### Source data
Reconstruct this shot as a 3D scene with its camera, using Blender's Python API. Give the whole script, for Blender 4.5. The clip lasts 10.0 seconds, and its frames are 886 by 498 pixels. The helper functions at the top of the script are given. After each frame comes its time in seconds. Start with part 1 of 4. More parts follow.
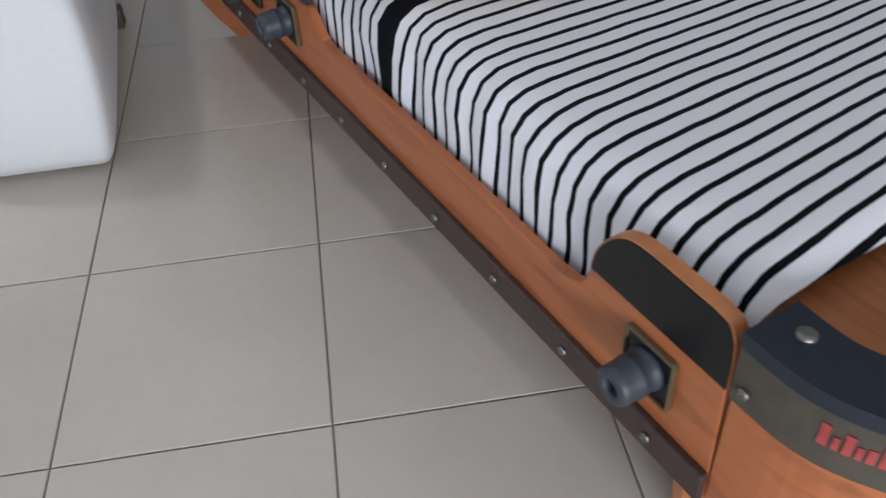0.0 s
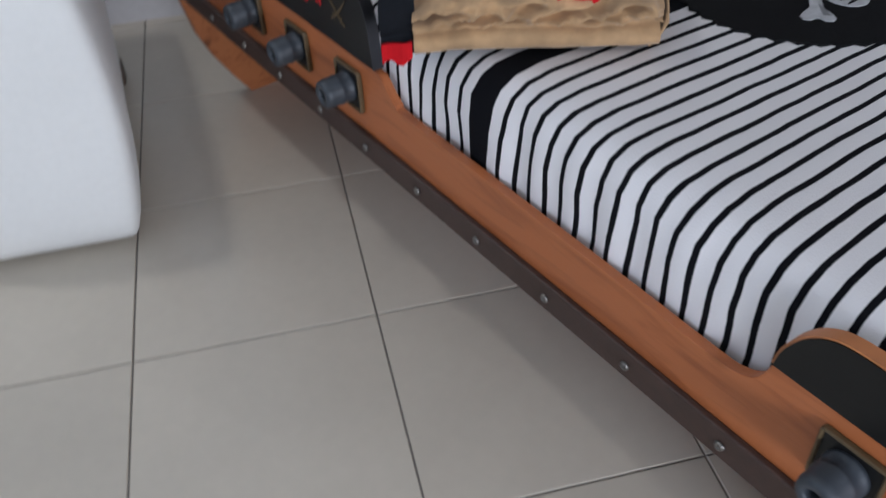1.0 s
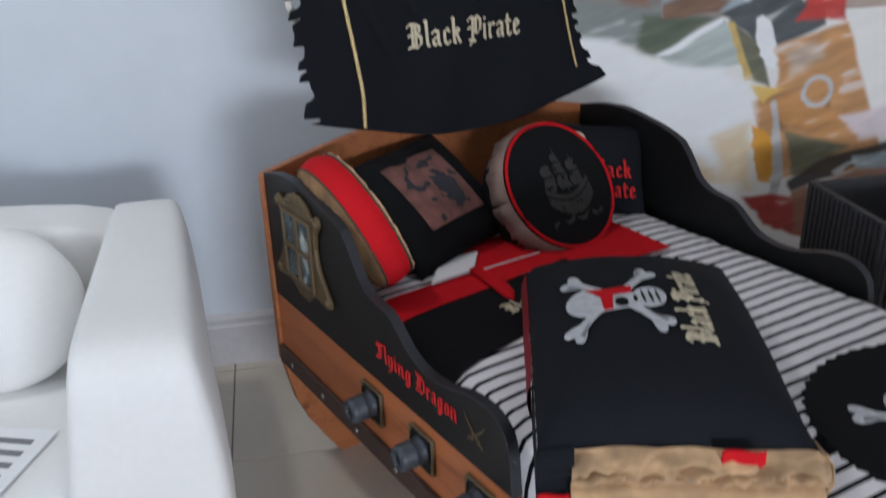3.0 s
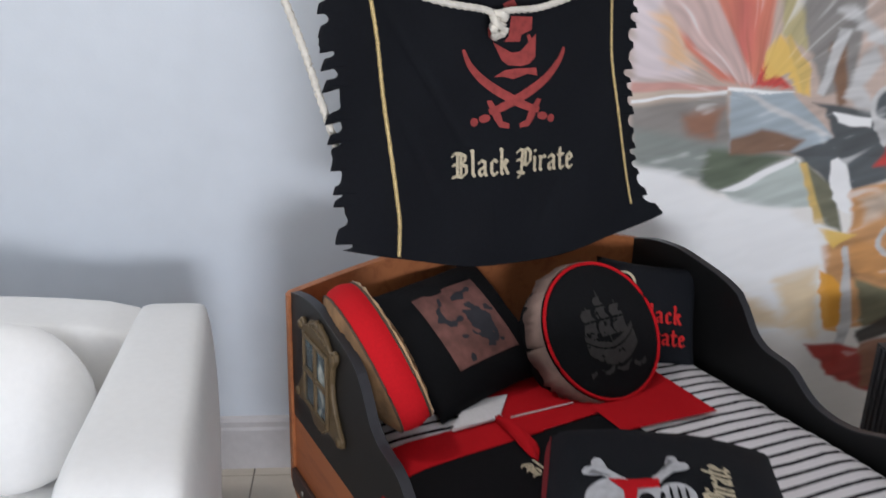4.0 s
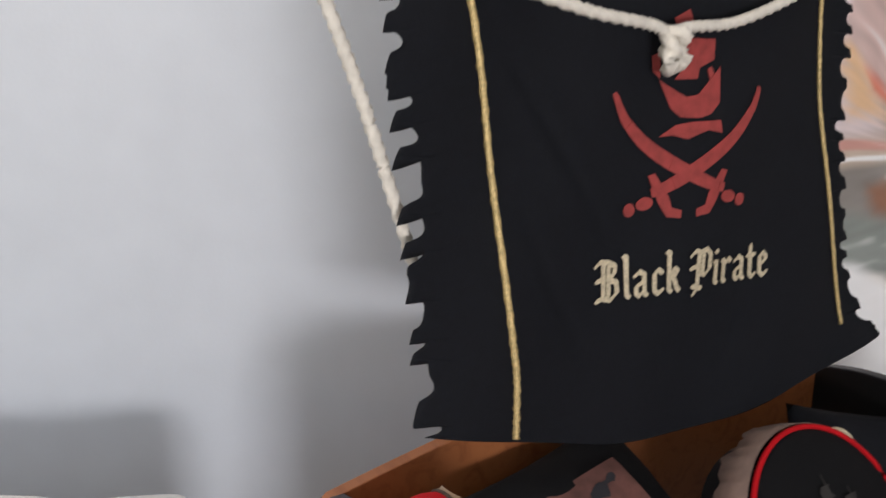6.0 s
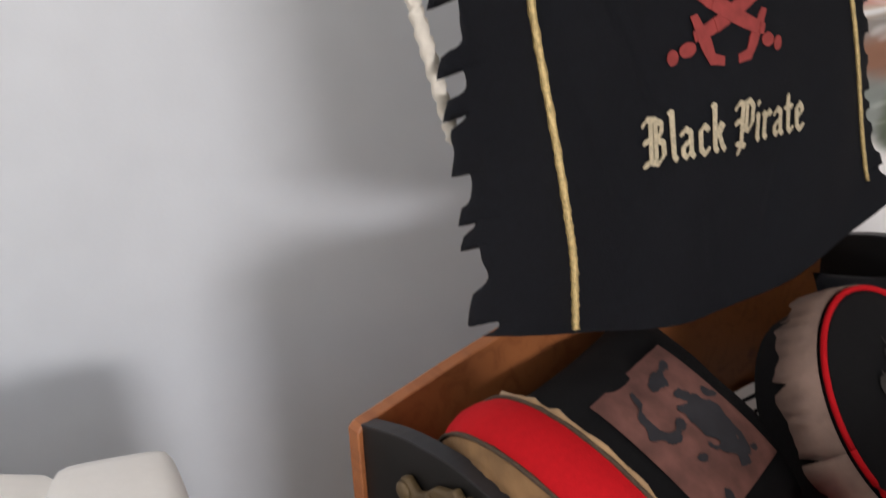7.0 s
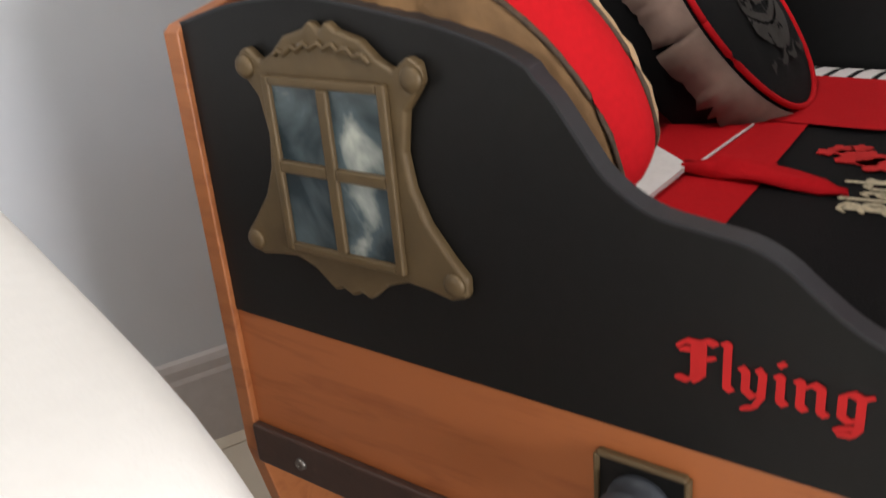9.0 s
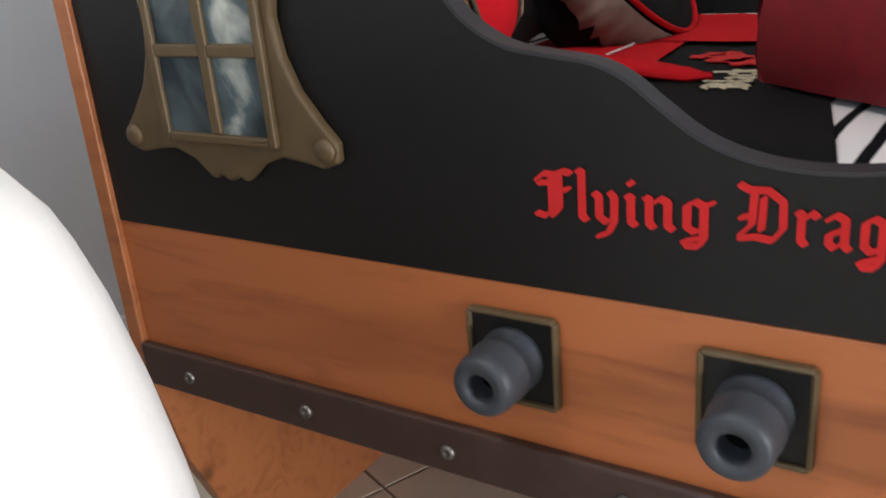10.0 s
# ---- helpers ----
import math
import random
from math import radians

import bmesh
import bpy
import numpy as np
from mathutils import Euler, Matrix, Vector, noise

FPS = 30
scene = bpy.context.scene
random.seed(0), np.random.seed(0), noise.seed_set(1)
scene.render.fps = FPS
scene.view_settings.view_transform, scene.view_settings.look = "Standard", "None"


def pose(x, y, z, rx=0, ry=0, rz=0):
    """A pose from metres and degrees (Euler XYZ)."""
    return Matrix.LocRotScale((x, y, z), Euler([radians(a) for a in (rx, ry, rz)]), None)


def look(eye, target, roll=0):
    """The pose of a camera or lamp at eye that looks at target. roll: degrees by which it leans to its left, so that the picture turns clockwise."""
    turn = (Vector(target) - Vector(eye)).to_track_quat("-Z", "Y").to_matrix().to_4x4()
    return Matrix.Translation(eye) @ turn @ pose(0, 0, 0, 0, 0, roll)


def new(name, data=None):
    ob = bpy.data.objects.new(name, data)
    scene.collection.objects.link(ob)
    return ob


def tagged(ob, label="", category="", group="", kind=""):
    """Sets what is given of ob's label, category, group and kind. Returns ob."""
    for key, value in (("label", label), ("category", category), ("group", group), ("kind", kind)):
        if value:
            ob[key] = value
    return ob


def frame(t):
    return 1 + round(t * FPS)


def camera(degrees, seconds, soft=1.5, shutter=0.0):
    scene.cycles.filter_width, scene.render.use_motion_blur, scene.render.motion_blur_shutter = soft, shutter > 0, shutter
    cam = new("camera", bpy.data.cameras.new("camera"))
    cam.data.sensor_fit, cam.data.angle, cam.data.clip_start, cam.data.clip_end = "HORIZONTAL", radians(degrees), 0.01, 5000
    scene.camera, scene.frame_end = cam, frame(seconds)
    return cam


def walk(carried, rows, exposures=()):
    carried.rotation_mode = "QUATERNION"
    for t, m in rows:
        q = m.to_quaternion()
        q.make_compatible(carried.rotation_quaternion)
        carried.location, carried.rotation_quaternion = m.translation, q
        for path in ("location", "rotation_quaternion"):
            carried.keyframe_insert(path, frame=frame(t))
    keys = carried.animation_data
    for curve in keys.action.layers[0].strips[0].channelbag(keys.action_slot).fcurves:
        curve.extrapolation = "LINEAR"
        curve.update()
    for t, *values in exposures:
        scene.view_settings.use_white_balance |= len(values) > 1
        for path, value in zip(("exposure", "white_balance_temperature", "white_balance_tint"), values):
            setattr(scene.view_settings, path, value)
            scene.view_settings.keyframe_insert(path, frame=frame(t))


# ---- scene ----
cam = camera(53.0, 10.0, soft=1.5, shutter=0.5)
PATH = [
    (0, (-0.534, -1.309, 1.306), (0.179, -0.014, -0.041), -3.6),
    (0.5, (-0.574, -1.182, 1.294), (0.124, 0.081, -0.091), -2.6),
    (1, (-0.667, -1.054, 1.328), (0.165, 0.194, 0.005), -3.2),
    (1.5, (-0.761, -0.977, 1.375), (0.232, 0.261, 0.158), -8.4),
    (2, (-0.783, -0.879, 1.411), (0.319, 0.415, 0.357), -4.9),
    (2.5, (-0.779, -0.816, 1.488), (0.241, 0.622, 0.543), -3.4),
    (2.7, (-0.77, -0.818, 1.51), (0.24, 0.658, 0.615), -2.8),
    (3.8, (-0.611, -0.776, 1.639), (0.295, 0.876, 0.969), 1.4),
    (4, (-0.589, -0.718, 1.646), (0.306, 0.942, 0.978), 1.8),
    (4.5, (-0.509, -0.512, 1.653), (0.38, 1.165, 1.024), 2.1),
    (5, (-0.435, -0.312, 1.634), (0.468, 1.382, 1.07), 1.2),
    (5.2, (-0.391, -0.219, 1.63), (0.505, 1.485, 1.088), 1.4),
    (6.3, (-0.43, 0.17, 1.482), (0.575, 1.812, 0.939), -1.0),
    (6.5, (-0.461, 0.229, 1.468), (0.613, 1.799, 0.852), -2.9),
    (7, (-0.473, 0.299, 1.391), (0.668, 1.81, 0.746), -2.7),
    (7.5, (-0.514, 0.36, 1.334), (0.808, 1.638, 0.548), -3.7),
    (8, (-0.549, 0.373, 1.232), (0.854, 1.5, 0.36), -4.3),
    (8.5, (-0.55, 0.351, 1.109), (0.86, 1.487, 0.261), -4.2),
    (9, (-0.558, 0.356, 0.98), (0.885, 1.498, 0.198), -5.2),
    (9.5, (-0.567, 0.325, 0.883), (0.954, 1.409, 0.167), -5.1),
    (10, (-0.582, 0.28, 0.838), (0.967, 1.328, 0.127), -5.1),
]
EXPOSURES = [(0, -0.38, 5650, 10), (1.5, -0.56, 5600, 10), (2.5, -0.42, 5600, 9), (4.0, -0.10, 5950, 12), (5.0, -0.08, 6100, 12), (6.5, -0.18, 6600, 15), (7.5, 0.06, 6700, 14), (8.5, 0.34, 6800, 13), (10.0, 0.32, 6300, 11)]
walk(cam, [(t, look(eye, target, roll)) for t, eye, target, roll in PATH], EXPOSURES)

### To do
Write out the listing above again, exactly, but with no pictures in the copy.

### Expected answer
Reconstruct this shot as a 3D scene with its camera, using Blender's Python API. Give the whole script, for Blender 4.5. The clip lasts 10.0 seconds, and its frames are 886 by 498 pixels. The helper functions at the top of the script are given. After each frame comes its time in seconds. Start with part 1 of 4. More parts follow.
0.0 s
1.0 s
3.0 s
4.0 s
6.0 s
7.0 s
9.0 s
10.0 s
# ---- helpers ----
import math
import random
from math import radians

import bmesh
import bpy
import numpy as np
from mathutils import Euler, Matrix, Vector, noise

FPS = 30
scene = bpy.context.scene
random.seed(0), np.random.seed(0), noise.seed_set(1)
scene.render.fps = FPS
scene.view_settings.view_transform, scene.view_settings.look = "Standard", "None"


def pose(x, y, z, rx=0, ry=0, rz=0):
    """A pose from metres and degrees (Euler XYZ)."""
    return Matrix.LocRotScale((x, y, z), Euler([radians(a) for a in (rx, ry, rz)]), None)


def look(eye, target, roll=0):
    """The pose of a camera or lamp at eye that looks at target. roll: degrees by which it leans to its left, so that the picture turns clockwise."""
    turn = (Vector(target) - Vector(eye)).to_track_quat("-Z", "Y").to_matrix().to_4x4()
    return Matrix.Translation(eye) @ turn @ pose(0, 0, 0, 0, 0, roll)


def new(name, data=None):
    ob = bpy.data.objects.new(name, data)
    scene.collection.objects.link(ob)
    return ob


def tagged(ob, label="", category="", group="", kind=""):
    """Sets what is given of ob's label, category, group and kind. Returns ob."""
    for key, value in (("label", label), ("category", category), ("group", group), ("kind", kind)):
        if value:
            ob[key] = value
    return ob


def frame(t):
    return 1 + round(t * FPS)


def camera(degrees, seconds, soft=1.5, shutter=0.0):
    scene.cycles.filter_width, scene.render.use_motion_blur, scene.render.motion_blur_shutter = soft, shutter > 0, shutter
    cam = new("camera", bpy.data.cameras.new("camera"))
    cam.data.sensor_fit, cam.data.angle, cam.data.clip_start, cam.data.clip_end = "HORIZONTAL", radians(degrees), 0.01, 5000
    scene.camera, scene.frame_end = cam, frame(seconds)
    return cam


def walk(carried, rows, exposures=()):
    carried.rotation_mode = "QUATERNION"
    for t, m in rows:
        q = m.to_quaternion()
        q.make_compatible(carried.rotation_quaternion)
        carried.location, carried.rotation_quaternion = m.translation, q
        for path in ("location", "rotation_quaternion"):
            carried.keyframe_insert(path, frame=frame(t))
    keys = carried.animation_data
    for curve in keys.action.layers[0].strips[0].channelbag(keys.action_slot).fcurves:
        curve.extrapolation = "LINEAR"
        curve.update()
    for t, *values in exposures:
        scene.view_settings.use_white_balance |= len(values) > 1
        for path, value in zip(("exposure", "white_balance_temperature", "white_balance_tint"), values):
            setattr(scene.view_settings, path, value)
            scene.view_settings.keyframe_insert(path, frame=frame(t))


# ---- scene ----
cam = camera(53.0, 10.0, soft=1.5, shutter=0.5)
PATH = [
    (0, (-0.534, -1.309, 1.306), (0.179, -0.014, -0.041), -3.6),
    (0.5, (-0.574, -1.182, 1.294), (0.124, 0.081, -0.091), -2.6),
    (1, (-0.667, -1.054, 1.328), (0.165, 0.194, 0.005), -3.2),
    (1.5, (-0.761, -0.977, 1.375), (0.232, 0.261, 0.158), -8.4),
    (2, (-0.783, -0.879, 1.411), (0.319, 0.415, 0.357), -4.9),
    (2.5, (-0.779, -0.816, 1.488), (0.241, 0.622, 0.543), -3.4),
    (2.7, (-0.77, -0.818, 1.51), (0.24, 0.658, 0.615), -2.8),
    (3.8, (-0.611, -0.776, 1.639), (0.295, 0.876, 0.969), 1.4),
    (4, (-0.589, -0.718, 1.646), (0.306, 0.942, 0.978), 1.8),
    (4.5, (-0.509, -0.512, 1.653), (0.38, 1.165, 1.024), 2.1),
    (5, (-0.435, -0.312, 1.634), (0.468, 1.382, 1.07), 1.2),
    (5.2, (-0.391, -0.219, 1.63), (0.505, 1.485, 1.088), 1.4),
    (6.3, (-0.43, 0.17, 1.482), (0.575, 1.812, 0.939), -1.0),
    (6.5, (-0.461, 0.229, 1.468), (0.613, 1.799, 0.852), -2.9),
    (7, (-0.473, 0.299, 1.391), (0.668, 1.81, 0.746), -2.7),
    (7.5, (-0.514, 0.36, 1.334), (0.808, 1.638, 0.548), -3.7),
    (8, (-0.549, 0.373, 1.232), (0.854, 1.5, 0.36), -4.3),
    (8.5, (-0.55, 0.351, 1.109), (0.86, 1.487, 0.261), -4.2),
    (9, (-0.558, 0.356, 0.98), (0.885, 1.498, 0.198), -5.2),
    (9.5, (-0.567, 0.325, 0.883), (0.954, 1.409, 0.167), -5.1),
    (10, (-0.582, 0.28, 0.838), (0.967, 1.328, 0.127), -5.1),
]
EXPOSURES = [(0, -0.38, 5650, 10), (1.5, -0.56, 5600, 10), (2.5, -0.42, 5600, 9), (4.0, -0.10, 5950, 12), (5.0, -0.08, 6100, 12), (6.5, -0.18, 6600, 15), (7.5, 0.06, 6700, 14), (8.5, 0.34, 6800, 13), (10.0, 0.32, 6300, 11)]
walk(cam, [(t, look(eye, target, roll)) for t, eye, target, roll in PATH], EXPOSURES)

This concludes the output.